== DATASET EXTRACT ==

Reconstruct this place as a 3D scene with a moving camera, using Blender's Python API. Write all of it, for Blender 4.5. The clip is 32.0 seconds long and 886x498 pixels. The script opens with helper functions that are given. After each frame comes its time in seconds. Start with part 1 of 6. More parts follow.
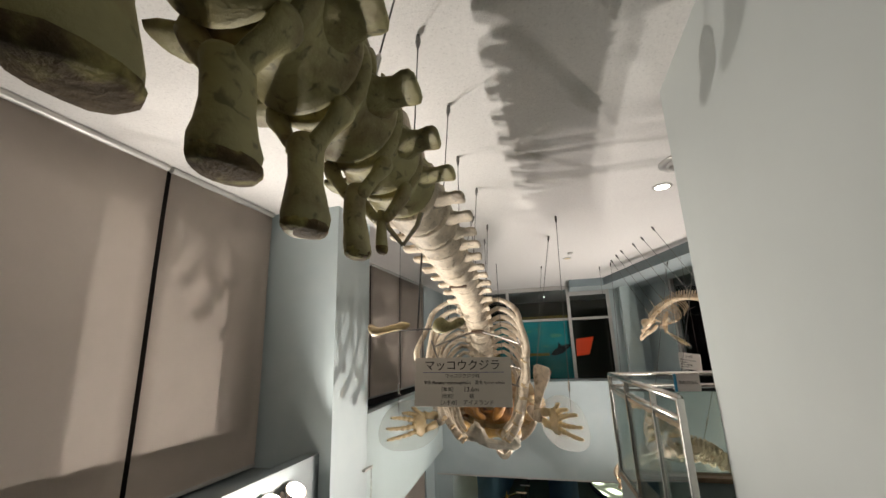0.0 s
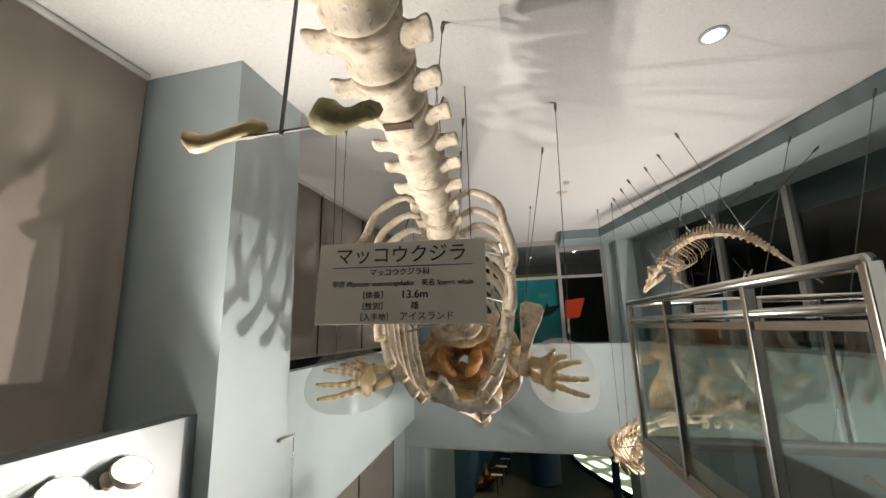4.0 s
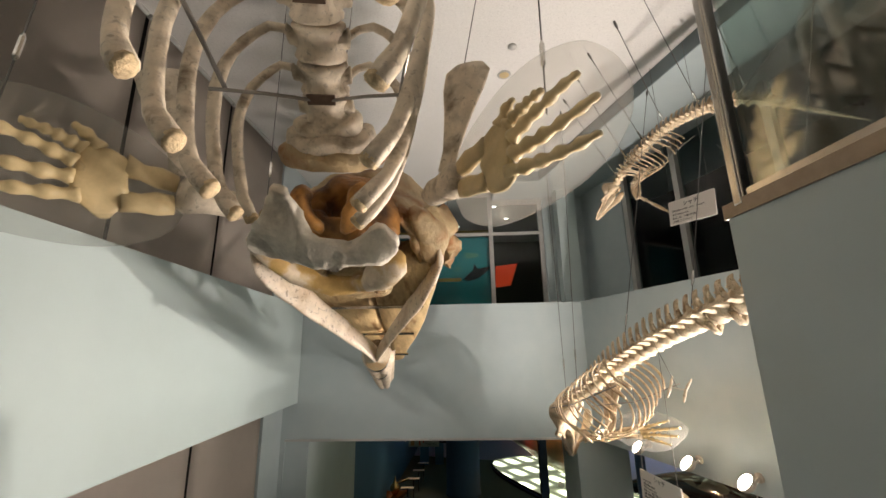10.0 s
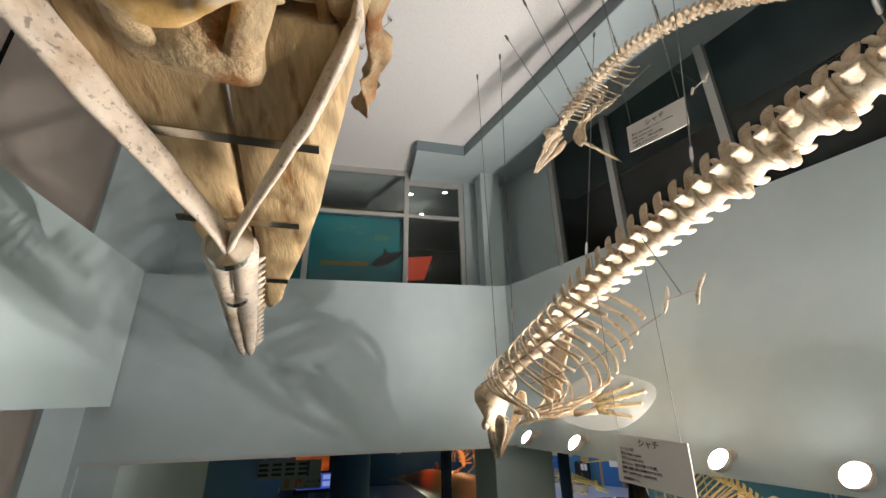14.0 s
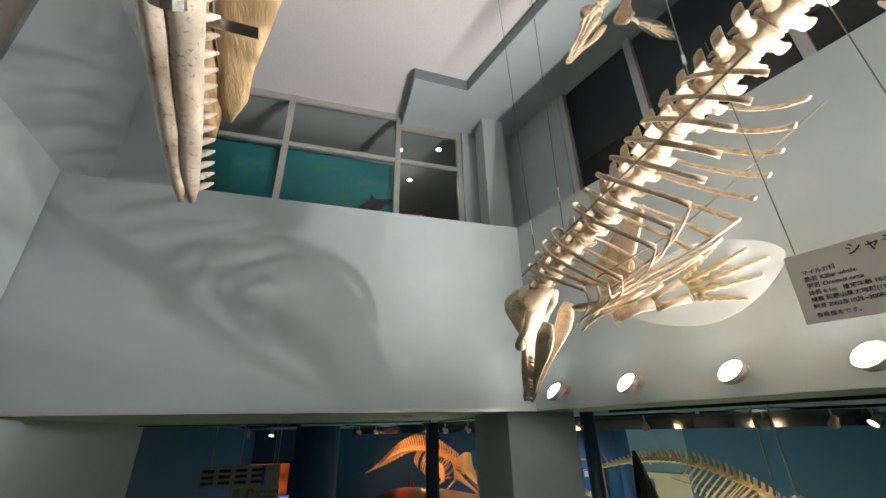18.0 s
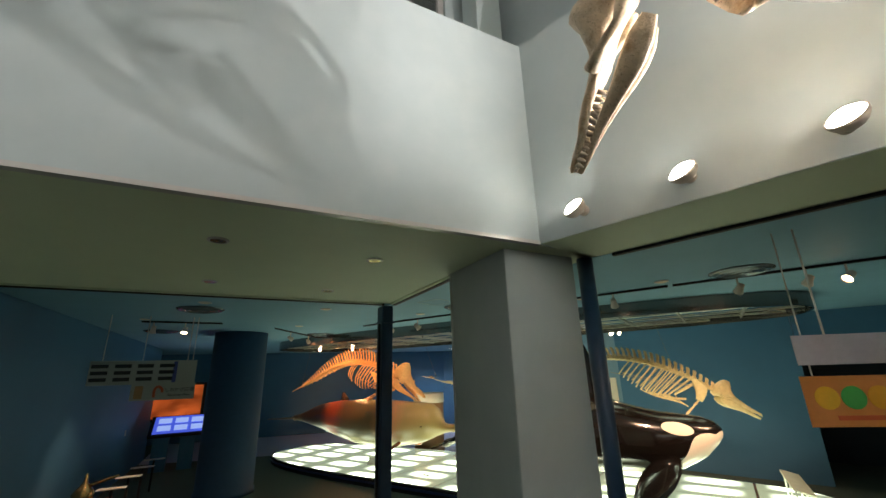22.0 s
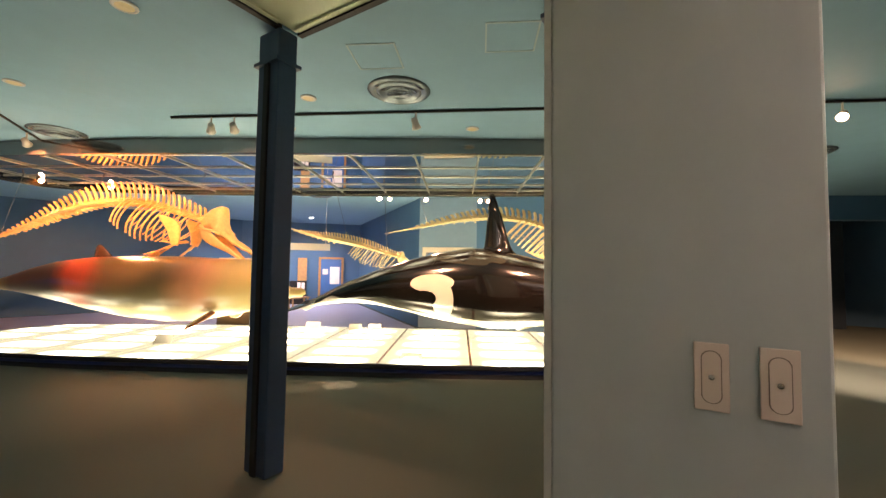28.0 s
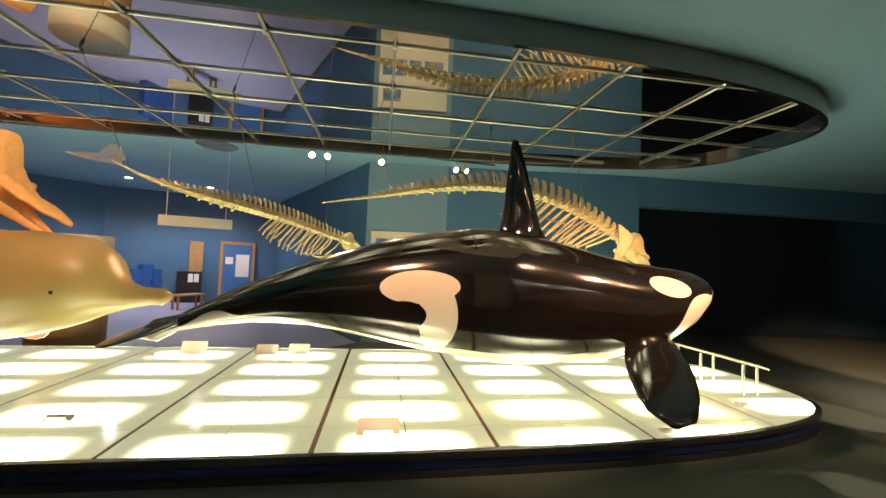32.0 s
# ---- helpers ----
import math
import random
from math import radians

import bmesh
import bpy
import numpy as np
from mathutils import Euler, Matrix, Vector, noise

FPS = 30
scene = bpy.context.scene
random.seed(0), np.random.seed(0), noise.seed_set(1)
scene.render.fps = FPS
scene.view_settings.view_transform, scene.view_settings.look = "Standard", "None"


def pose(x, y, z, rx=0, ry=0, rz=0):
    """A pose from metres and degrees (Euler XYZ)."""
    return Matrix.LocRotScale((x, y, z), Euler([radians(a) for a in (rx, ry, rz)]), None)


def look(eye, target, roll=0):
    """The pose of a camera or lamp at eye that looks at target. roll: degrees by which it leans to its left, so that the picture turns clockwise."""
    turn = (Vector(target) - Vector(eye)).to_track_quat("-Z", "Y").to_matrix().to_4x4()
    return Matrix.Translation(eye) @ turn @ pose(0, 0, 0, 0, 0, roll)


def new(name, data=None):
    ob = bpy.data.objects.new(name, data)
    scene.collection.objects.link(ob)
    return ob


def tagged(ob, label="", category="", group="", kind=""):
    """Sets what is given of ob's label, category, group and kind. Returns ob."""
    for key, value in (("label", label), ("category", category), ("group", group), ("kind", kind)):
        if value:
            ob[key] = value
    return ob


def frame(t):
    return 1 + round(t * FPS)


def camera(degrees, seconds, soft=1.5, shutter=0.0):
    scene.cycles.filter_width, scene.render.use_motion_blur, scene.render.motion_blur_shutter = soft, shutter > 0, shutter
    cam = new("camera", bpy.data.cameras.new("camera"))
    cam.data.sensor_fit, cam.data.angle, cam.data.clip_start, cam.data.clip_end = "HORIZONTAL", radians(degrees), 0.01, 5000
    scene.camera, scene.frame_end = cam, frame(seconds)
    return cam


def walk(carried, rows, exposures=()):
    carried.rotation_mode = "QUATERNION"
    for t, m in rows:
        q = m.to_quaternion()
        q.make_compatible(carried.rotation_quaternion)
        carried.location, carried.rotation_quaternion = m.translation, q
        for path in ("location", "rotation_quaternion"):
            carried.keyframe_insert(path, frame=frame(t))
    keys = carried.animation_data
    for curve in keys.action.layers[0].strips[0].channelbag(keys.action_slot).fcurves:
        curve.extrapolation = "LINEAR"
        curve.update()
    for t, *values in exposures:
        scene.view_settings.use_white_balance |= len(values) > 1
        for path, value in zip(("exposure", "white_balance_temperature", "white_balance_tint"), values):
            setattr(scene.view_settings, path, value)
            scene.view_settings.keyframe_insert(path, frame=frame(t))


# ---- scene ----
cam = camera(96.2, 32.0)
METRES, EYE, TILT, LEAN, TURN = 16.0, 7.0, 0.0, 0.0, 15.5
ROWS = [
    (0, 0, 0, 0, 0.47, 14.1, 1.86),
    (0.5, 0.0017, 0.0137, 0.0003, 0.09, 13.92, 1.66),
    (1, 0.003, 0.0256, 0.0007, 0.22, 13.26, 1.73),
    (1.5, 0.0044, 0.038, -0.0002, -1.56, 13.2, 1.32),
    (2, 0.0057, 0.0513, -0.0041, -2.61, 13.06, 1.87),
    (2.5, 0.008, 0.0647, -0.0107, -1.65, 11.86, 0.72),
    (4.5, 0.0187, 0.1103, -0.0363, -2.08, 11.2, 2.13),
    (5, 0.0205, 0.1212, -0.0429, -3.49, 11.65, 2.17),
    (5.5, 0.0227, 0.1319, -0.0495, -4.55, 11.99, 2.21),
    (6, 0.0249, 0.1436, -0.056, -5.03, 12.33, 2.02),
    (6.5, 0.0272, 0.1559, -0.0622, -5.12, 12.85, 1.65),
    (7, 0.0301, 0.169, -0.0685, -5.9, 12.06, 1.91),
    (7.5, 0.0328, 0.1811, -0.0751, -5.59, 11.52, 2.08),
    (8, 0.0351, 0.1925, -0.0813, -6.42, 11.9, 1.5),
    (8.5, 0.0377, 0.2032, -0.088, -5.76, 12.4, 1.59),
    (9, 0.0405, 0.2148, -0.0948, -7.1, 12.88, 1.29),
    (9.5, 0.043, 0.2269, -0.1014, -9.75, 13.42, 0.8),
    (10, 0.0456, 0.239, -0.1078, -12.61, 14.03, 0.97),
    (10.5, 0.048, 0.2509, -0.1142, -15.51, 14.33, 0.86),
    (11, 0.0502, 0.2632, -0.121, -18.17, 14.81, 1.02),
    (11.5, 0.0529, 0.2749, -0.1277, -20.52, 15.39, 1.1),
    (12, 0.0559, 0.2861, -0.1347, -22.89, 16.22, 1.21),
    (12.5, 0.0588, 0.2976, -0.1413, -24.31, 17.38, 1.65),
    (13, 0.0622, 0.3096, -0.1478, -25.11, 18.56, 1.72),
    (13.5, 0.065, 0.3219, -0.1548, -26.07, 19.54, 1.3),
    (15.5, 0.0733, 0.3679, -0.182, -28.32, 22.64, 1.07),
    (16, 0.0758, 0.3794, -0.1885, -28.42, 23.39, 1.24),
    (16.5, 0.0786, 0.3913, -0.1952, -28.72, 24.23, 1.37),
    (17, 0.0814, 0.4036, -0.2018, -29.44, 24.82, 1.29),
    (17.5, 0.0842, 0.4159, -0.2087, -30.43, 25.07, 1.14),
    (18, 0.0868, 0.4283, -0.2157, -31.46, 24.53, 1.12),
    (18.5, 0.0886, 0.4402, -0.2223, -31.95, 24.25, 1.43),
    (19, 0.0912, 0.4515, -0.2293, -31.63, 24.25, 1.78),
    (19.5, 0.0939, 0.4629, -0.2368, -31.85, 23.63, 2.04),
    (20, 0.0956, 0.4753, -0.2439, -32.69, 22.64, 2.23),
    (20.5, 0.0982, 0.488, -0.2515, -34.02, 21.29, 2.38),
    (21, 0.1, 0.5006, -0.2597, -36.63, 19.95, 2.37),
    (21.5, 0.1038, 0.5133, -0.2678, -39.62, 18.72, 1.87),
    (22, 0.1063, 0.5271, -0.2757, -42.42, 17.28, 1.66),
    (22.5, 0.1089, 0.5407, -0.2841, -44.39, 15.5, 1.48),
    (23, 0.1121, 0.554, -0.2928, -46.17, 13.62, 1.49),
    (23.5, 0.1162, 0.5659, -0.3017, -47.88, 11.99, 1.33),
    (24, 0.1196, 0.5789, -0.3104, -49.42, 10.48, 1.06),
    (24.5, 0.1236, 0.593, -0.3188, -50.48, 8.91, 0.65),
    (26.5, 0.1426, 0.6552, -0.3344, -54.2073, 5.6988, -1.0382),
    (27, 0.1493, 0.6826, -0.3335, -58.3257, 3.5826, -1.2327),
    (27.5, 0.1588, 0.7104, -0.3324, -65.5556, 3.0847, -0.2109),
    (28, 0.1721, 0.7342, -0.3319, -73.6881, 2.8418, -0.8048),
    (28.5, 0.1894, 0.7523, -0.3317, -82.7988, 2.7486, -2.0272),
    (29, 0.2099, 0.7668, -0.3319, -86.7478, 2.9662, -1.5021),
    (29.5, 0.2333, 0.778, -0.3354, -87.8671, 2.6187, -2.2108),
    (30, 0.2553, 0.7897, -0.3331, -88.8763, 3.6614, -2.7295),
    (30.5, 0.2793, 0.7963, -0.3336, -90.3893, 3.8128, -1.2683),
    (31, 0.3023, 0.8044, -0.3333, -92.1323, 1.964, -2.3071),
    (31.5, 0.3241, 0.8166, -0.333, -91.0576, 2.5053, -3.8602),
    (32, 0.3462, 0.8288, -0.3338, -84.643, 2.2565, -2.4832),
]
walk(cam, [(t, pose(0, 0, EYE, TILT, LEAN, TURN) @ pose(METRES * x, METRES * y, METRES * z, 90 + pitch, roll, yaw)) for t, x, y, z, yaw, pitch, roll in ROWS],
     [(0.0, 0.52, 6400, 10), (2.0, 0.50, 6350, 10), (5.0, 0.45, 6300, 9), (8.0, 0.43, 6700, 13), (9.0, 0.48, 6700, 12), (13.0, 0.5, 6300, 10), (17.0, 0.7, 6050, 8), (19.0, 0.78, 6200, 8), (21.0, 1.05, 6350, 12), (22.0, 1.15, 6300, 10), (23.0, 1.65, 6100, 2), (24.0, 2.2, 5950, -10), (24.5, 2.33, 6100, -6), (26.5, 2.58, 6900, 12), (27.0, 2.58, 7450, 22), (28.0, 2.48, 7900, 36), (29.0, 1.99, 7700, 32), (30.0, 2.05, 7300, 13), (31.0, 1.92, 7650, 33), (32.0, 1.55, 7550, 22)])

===

• _DESCRIPTION OF THE TASK_: Only the lines from the start of the material through the line containing "scene.render.fps = FPS" should be transcribed. Pictures stay out.

• _ANSWER FOR THE TASK_:
Reconstruct this place as a 3D scene with a moving camera, using Blender's Python API. Write all of it, for Blender 4.5. The clip is 32.0 seconds long and 886x498 pixels. The script opens with helper functions that are given. After each frame comes its time in seconds. Start with part 1 of 6. More parts follow.
0.0 s
4.0 s
10.0 s
14.0 s
18.0 s
22.0 s
28.0 s
32.0 s
# ---- helpers ----
import math
import random
from math import radians

import bmesh
import bpy
import numpy as np
from mathutils import Euler, Matrix, Vector, noise

FPS = 30
scene = bpy.context.scene
random.seed(0), np.random.seed(0), noise.seed_set(1)
scene.render.fps = FPS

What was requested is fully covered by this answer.